Aus momentaner Sicht kann ich sagen, dass ich wieder zur Kräften komme und dass die Veränderung, die ich bis jetzt in mir wahrnehme, folgende ist:

  • Ich blicke in den Spiegel und was ich sehe, ist eine unglaubliche Kraft. Eine innere Stärke, eine Ruhe und innere Tiefe, wie ich sie zuvor noch nie verspürte. Ich weiß, dass mich so schnell nichts erschüttern kann. Nichts.
  • Ich verspüre weder Wut noch Ärger. Es ist, als wären diese Gefühle komplett aus meinem Körper, aus meinem System gelöscht. Es ist befreiend, friedlich und glückselig.
  • Ich kann nicht weinen, zumindest nicht aus Schmerz oder Traurigkeit. Wenn ich Traurigkeit verspüre, verfliegt sie gleich wieder. Ich weine wenn dann aus Dankbarkeit, aus Glück oder wenn ich Altes loslassen darf. Endlich.
  • Ich sehe durch das dritte Auge mehr als davor mit meinen zwei Augen.

Ich bin dankbar für diese 21 Tage, auch wenn sie noch so grenzwertig erscheinen mögen. Und irgendetwas sagt mir, dass ich mir der tiefen Veränderung die in mir geschehen ist noch nicht einmal annähernd bewusst bin.

Zaubertrick „Dankbarkeit“

Es hat schon was, das Lächeln auf den Lippen. Es macht uns einfach… wie soll ich es nennen… glücklicher. Eine Freundin erzählte mir mal, sie habe ein Aura-Foto von sich machen lassen. Als die Fotografin es ihr zeigte, meinte sie „So, jetzt machen wir noch eines, wo du lächelst. Ich weiß, du fühlst dich gar nicht danach aber zieh einfach die Mundwinkel hoch, auch wenn du keine Freude fühlst.“ Und siehe da, das nächste Aura-Foto bildete eine gleichmäßigere und stärkere Aura ab als das Foto mit herabhängenden Mundwinkeln davor. Es gibt viele Studien, welche die positive Wirkung von Lachen belegen und inzwischen wurde sogar eine Wissenschaft Namens „Gelotologie“ daraus.

Wie auch immer man es dreht oder wendet, es ist uns aber manchmal einfach nicht zum Lachen. Wir fühlen uns manchmal unter Druck, unwohl in und mit uns selbst, verletzt, verärgert und es schleicht sich hin und wieder (zum Glück wirklich nur hin und wieder) ein Gefühl des „zum aus der Haut fahrens“ ein. Diese Gefühle sind einfach nicht schön und keiner will sie. Wenn du glaubst du willst sie, glaub mir, wenn du tief in dein Inneres blickst, willst du sie nicht.

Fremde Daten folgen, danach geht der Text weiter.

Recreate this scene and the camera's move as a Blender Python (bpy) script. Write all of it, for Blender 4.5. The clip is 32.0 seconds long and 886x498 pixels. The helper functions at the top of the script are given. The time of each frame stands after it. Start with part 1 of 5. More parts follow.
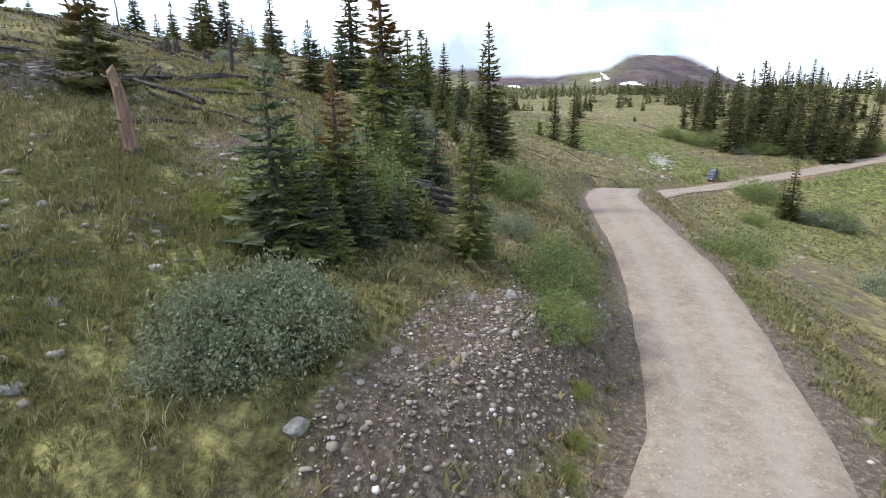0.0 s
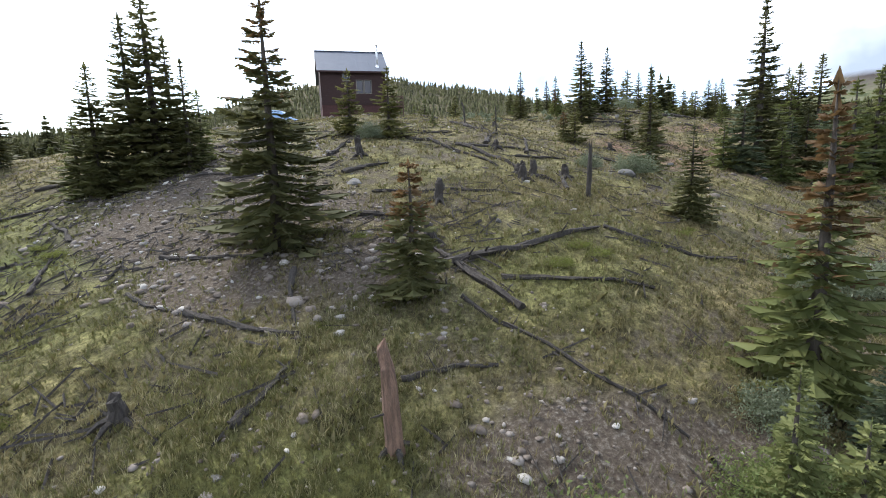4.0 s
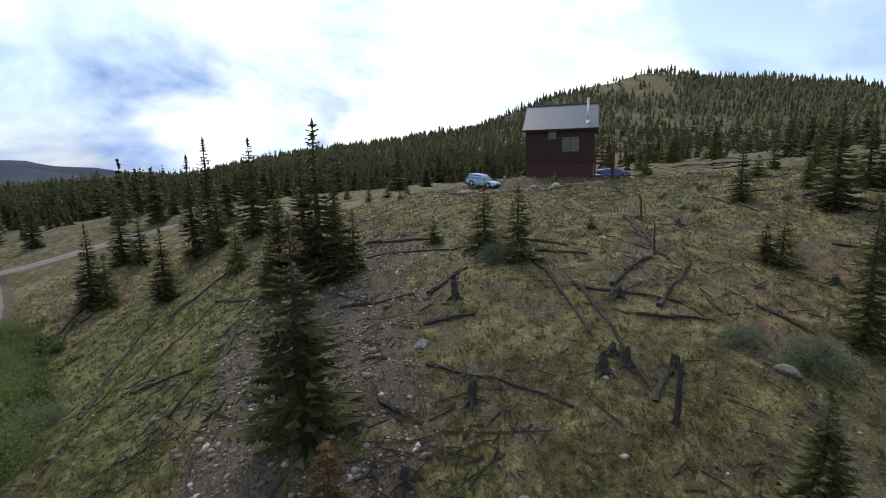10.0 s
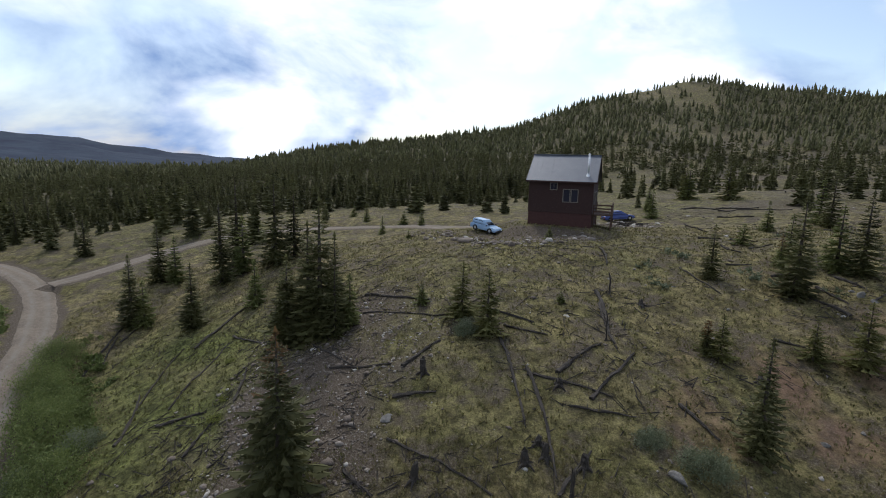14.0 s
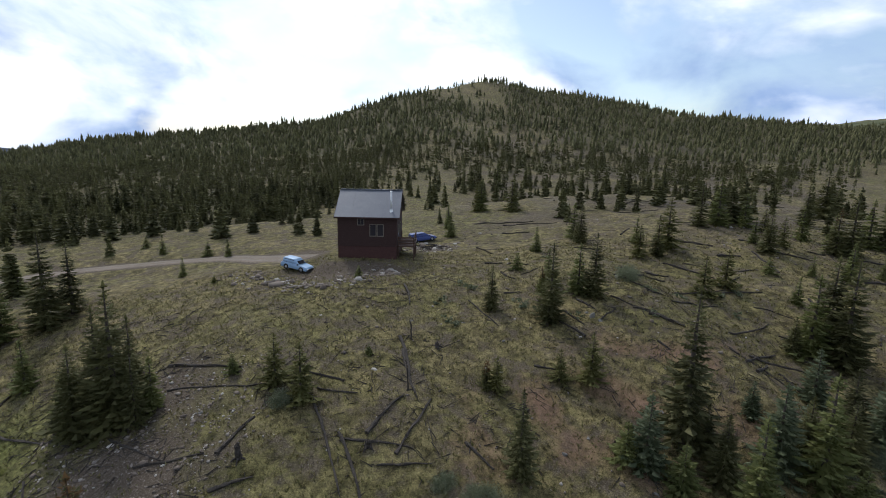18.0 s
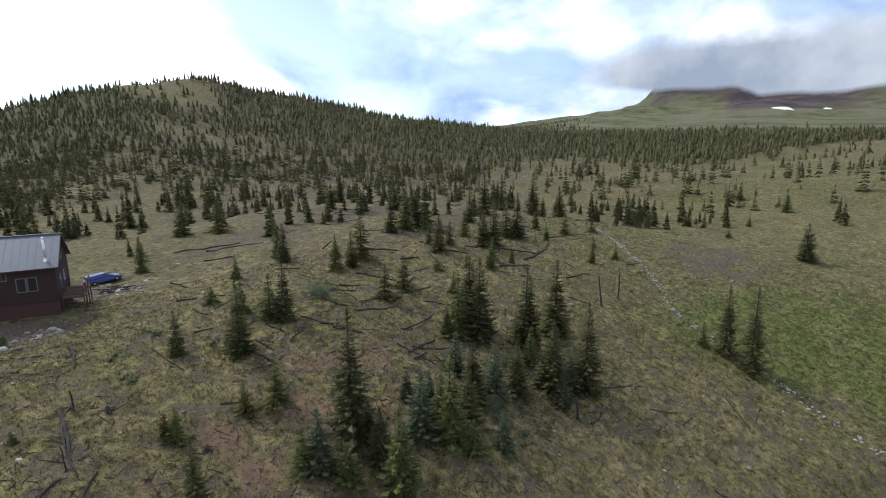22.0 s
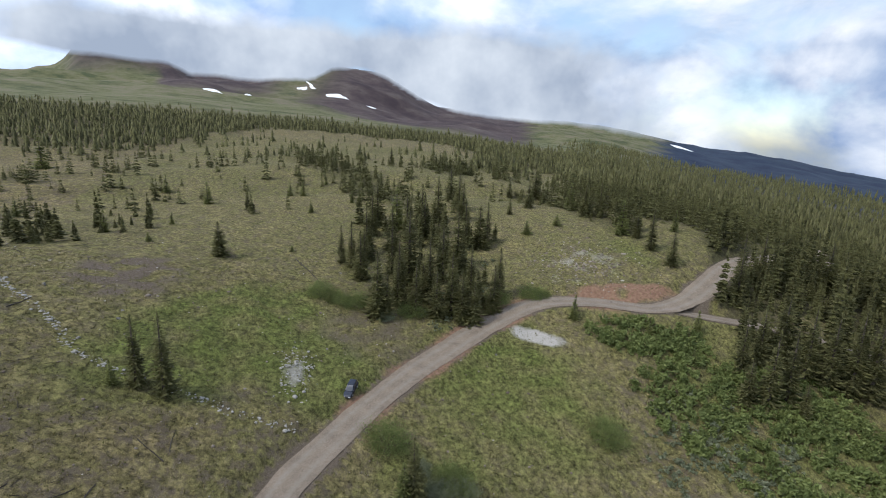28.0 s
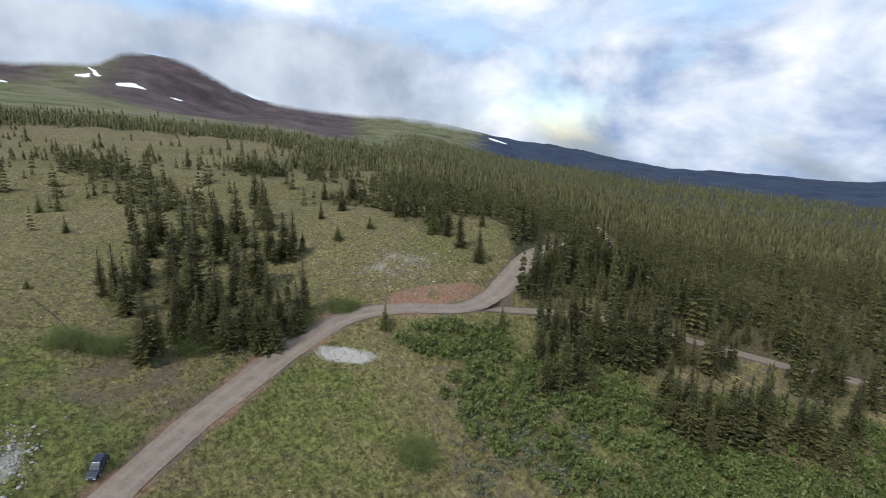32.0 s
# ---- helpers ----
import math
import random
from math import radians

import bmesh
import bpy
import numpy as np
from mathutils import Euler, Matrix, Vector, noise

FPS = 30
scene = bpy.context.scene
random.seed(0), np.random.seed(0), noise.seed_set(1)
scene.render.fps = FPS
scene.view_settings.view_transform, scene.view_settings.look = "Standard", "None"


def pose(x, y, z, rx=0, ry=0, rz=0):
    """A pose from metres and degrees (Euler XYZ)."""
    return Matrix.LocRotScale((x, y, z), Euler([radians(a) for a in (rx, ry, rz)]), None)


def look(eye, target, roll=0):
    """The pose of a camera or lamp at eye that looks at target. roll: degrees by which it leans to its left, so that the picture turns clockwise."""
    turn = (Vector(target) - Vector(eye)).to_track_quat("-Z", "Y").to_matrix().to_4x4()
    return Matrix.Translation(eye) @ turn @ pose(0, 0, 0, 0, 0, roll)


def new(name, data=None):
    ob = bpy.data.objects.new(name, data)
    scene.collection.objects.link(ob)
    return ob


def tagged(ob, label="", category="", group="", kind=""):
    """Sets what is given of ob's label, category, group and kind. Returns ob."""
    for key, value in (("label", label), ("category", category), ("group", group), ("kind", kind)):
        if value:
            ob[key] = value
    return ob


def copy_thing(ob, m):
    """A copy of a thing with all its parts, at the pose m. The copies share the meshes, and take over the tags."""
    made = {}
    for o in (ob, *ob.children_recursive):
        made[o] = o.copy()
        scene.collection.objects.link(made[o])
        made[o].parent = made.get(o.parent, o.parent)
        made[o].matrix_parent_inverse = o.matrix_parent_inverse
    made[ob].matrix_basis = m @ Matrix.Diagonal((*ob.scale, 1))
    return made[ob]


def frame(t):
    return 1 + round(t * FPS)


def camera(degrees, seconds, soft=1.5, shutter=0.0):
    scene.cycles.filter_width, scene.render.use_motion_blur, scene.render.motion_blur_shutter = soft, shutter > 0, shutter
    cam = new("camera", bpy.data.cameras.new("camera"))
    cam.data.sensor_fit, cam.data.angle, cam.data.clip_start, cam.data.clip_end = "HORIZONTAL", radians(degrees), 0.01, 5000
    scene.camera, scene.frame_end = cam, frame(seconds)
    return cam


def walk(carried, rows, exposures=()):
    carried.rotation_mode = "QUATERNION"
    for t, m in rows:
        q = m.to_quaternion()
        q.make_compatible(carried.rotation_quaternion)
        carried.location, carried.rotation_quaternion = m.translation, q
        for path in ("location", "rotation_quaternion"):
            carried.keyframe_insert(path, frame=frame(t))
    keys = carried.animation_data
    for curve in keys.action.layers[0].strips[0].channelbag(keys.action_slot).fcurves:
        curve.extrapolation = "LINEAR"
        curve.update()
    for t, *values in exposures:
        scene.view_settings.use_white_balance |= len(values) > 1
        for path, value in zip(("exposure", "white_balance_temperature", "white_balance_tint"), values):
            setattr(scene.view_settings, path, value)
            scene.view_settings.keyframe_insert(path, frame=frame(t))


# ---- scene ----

# ---- camera and its flight: seconds, place, heading, tilt, lean ----
PATH = [
    (0, -0.49, -0.96, 0.14, -73.27, -12.97, -0.91),
    (0.5, 0.57, -0.09, 0.73, -69.69, -11.56, 0.14),
    (1, 1.56, 0.73, 1.34, -64.38, -12.42, 0.34),
    (1.5, 2.47, 1.41, 1.98, -58.70, -11.39, 1.65),
    (2, 3.26, 1.95, 2.67, -53.67, -9.81, 2.48),
    (2.5, 3.84, 2.37, 3.37, -46.29, -11.15, 0.01),
    (3, 4.47, 2.56, 4.06, -43.10, -9.24, -0.07),
    (3.5, 5.21, 2.61, 4.59, -35.27, -9.85, -0.75),
    (4, 6.00, 2.60, 5.07, -31.45, -9.05, -1.86),
    (4.5, 6.84, 2.51, 5.51, -26.00, -7.44, -0.75),
    (6.5, 9.62, 3.56, 7.91, -17.59, -8.16, -0.91),
    (7, 10.56, 3.47, 8.55, -15.12, -8.32, 0.40),
    (7.5, 11.47, 3.35, 9.15, -12.20, -8.07, -1.71),
    (8, 12.42, 3.21, 9.78, -9.58, -8.28, 0.29),
    (8.5, 13.30, 3.06, 10.38, -7.05, -8.20, -0.23),
    (9, 14.08, 2.87, 11.00, -4.39, -8.61, -0.34),
    (9.5, 14.75, 2.69, 11.69, -2.38, -8.73, 0.89),
    (10, 15.37, 2.48, 12.41, -0.09, -8.88, -1.08),
    (10.5, 16.02, 2.22, 13.10, 1.20, -9.45, 0.69),
    (11, 16.61, 1.92, 13.73, 2.57, -8.86, -0.03),
    (11.5, 17.11, 1.59, 14.36, 3.36, -9.23, -0.09),
    (12, 17.59, 1.22, 15.05, 3.91, -9.36, 1.53),
    (12.5, 18.02, 0.78, 15.76, 4.40, -9.25, 0.41),
    (13, 18.47, 0.28, 16.53, 4.78, -10.00, 1.78),
    (13.5, 18.85, -0.27, 17.38, 4.49, -9.53, 1.51),
    (15.5, 18.14, -2.45, 22.01, -2.34, -10.42, 2.76),
    (16, 18.36, -2.61, 22.71, -4.47, -9.79, 1.53),
    (16.5, 18.66, -2.73, 23.33, -6.83, -10.49, 1.38),
    (17, 19.01, -2.84, 23.90, -9.42, -10.02, 1.61),
    (17.5, 19.33, -2.95, 24.41, -13.55, -10.55, -0.10),
    (18, 19.65, -3.10, 24.90, -17.50, -10.70, 1.31),
    (18.5, 19.97, -3.41, 25.40, -22.63, -10.49, 0.76),
    (19, 20.33, -3.96, 25.92, -25.83, -11.12, 1.17),
    (19.5, 20.69, -4.77, 26.43, -30.37, -10.44, 1.41),
    (20, 21.09, -5.82, 26.92, -33.63, -10.97, 0.55),
    (20.5, 21.61, -6.99, 27.43, -37.30, -10.70, 1.11),
    (21, 22.20, -8.14, 27.92, -39.91, -10.70, -0.13),
    (21.5, 22.76, -9.13, 28.42, -43.06, -11.17, -0.19),
    (22, 23.22, -9.87, 28.93, -47.12, -10.74, -0.38),
    (22.5, 23.60, -10.42, 29.47, -51.16, -11.59, -0.43),
    (23, 23.89, -10.92, 30.04, -56.33, -11.17, 0.06),
    (23.5, 24.14, -11.40, 30.60, -62.17, -11.29, -0.11),
    (24, 24.43, -11.92, 31.17, -66.06, -11.96, 0.27),
    (24.5, 24.81, -12.51, 31.70, -70.28, -11.65, -0.39),
    (25, 25.27, -13.17, 32.19, -74.89, -12.50, -0.69),
    (25.5, 25.78, -13.89, 32.66, -80.62, -12.04, -0.74),
    (26, 26.36, -14.65, 33.15, -86.03, -13.41, 0.06),
    (26.5, 27.00, -15.46, 33.68, -92.41, -13.28, 1.12),
    (28.5, 30.54, -19.37, 35.87, -108.77, -12.10, 0.82),
    (29, 31.11, -20.84, 36.14, -112.06, -11.22, -0.90),
    (29.5, 31.62, -22.39, 36.37, -117.23, -11.96, -0.03),
    (30, 32.09, -23.95, 36.57, -120.91, -12.57, 0.55),
    (30.5, 32.57, -25.47, 36.75, -122.80, -13.08, 0.20),
    (31, 33.09, -26.90, 36.95, -124.83, -12.62, 2.30),
    (31.5, 33.67, -28.21, 37.17, -123.93, -12.74, 0.63),
    (32, 34.25, -29.48, 37.40, -124.86, -12.76, 1.57),
]
cam = camera(84.5, 32.0, soft=1.0)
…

Es gibt einen einfachen Trick, wie man diese Gefühle wegzaubern kann und zwar nennt sich dieser Zaubertrick „Dankbarkeit“. Wenn du dich unwohl, verärgert, gestresst oder traurig fühlst, dann denke an etwas, wofür du dankbar bist. Auch wenn es im ersten Moment nicht so einfach klingt, weil du einfach gerade wirklich, wirklich stinksauer bist und aus der Haut fahren willst. Oder weil du einfach gerade im Selbstmitleid baden willst. Oder weil der/die Exfreund/in ein A*** und der/die Kollege/in eine gemeine Nuss ist, tu dir selbst zuliebe was Gute und lass los. Dem einzigen, der Ärger oder Wut oder Traurigkeit schadet, bist du selbst.

Tu dir zuliebe Gutes und hilf dir selbst, indem du dankbar bist.

Es wird der Moment kommen, wo du dir in deiner Wut, deiner Trauer oder deinem Schmerz dann denkst „es gibt nichts wofür ich dankbar sein kann“, weil manchmal einfach Dinge im Leben passieren, wo wir das Gefühl haben alles um uns herum bricht zusammen.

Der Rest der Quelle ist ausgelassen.